The occurrence of AEs is related to the activation of the T cell response. In contrast, impaired function or insufficient T cell generation suggests resistance to immunotherapy; therefore, these events are mutually exclusive [36,37]. Noteworthy, combined immunotherapy is associated with the four times higher frequency of adverse events than chemotherapy or anti-PD-1 monotherapy and 2.5 times higher than BRAF/MEK inhibitors [38]. In another real-life study from Poland [39], which aimed to evaluate anti-PD-1 monotherapy, the rate of G3/G4 AEs was 6% which was slightly lower than in reports from other countries where it ranged between 8.7% and 15% [40,41,42] comparing to 50% in combined immunotherapy as we reported The protective effect of immunosuppressants is possibly explained by the strong correlation between their use and the presence of AEs. Some studies also demonstrated a favorable outcome in patients who received systemic steroids [31]. However, in the Keynote 054 trial with adjuvant pembrolizumab, although the presence of AEs was associated with a longer RFS, the effect of the treatment was lower after the use of systemic steroids for AEs (HR 0.5, 95%CI [0.23–1.07]) versus without steroid use (HR 0.34, 95%CI [0.21–0.56]) [32]. However, our results suggest that in the case of severe AEs, it is better to use steroids and/or immunosuppressants for the final outcome than discontinue immunotherapy. That is likely an essential remark, which should be taken into account by oncologists. The high discontinuation rate due to AEs (almost 40% in our study) and too early treatment withdrawal (38% of patients received less than 4 series) despite the lack for PD seems to be the wrong strategy. Prompt AEs management and, if possible, immunotherapy continuation are important since they might improve the patient’s prognosis as we demonstrated in the case report from our clinic [43]. For example, a study from Nova Scotia demonstrated that only half of immunotherapy-related AEs are managed according to guidelines and about 17% of discontinued patients were withdrawn too early for this reason [44]. The authors postulated that it may be caused by the aversion of some physicians to administer high-dose steroids, as it potentially may inhibit the immunotherapy effect. However, there are not sufficient data to support this hypothesis as we mentioned before.

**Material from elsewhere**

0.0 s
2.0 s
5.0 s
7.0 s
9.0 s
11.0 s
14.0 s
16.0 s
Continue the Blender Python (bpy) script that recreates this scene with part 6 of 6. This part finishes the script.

The distribution and frequency of AEs vary between immune monotherapy and its combination. In our study, the frequency of AEs was slightly different than in other reports, where diarrhea is the most common event (45% vs. 12% in our study), followed by pruritus (35%), rash (30% vs. 9% for skin AEs), and hepatitis (14–18% vs. 38%) [36]. Grade 3 and 4 AEs in patients treated with the combination of ipilimumab 3 mg/kg and nivolumab 1 mg/kg in the clinical trial were reported in 55% of patients [36], but occurred only in 34% in our study.

The main limitation of our study is the small number of patients but the study was powered enough (88%) to show the efficacy in therapy used. The other limitation is relatively short observation time, which is related to the reimbursement policy in Poland. Nevertheless, it is noteworthy that real-life data on combined immunotherapy in advanced melanoma are very scarce in the literature, and each report is valuable in that field. Furthermore, we retrospectively analyzed patient records. However, our project has a prospective format and we plan to follow up on the enrolled individuals in the future.

5. Conclusions

Demonstrated outcomes are considerably worse in terms of PFS than those in the pivotal trial and other real-life studies. For the patient’s prognosis, critical are the first weeks of immunotherapy. After that, early responders are likely to continue the treatment successfully.

The appearance of AEs is a beneficial predictor; thus, proper AEs diagnosis and management and immunotherapy continuation are critical for the outcomes. In severe AEs, despite immunotherapy withdrawal, the disease may remain under control. Most AEs occur during the induction phase; thus, patients must be closely monitored during immunotherapy’s first months.

These findings may be valuable for the future patients management and cooperation between melanoma-oriented centers in Poland. Apparently, there is a lot to improve but, as mentioned, we are still gaining experience, and we hope that our next follow-up will be more favorable.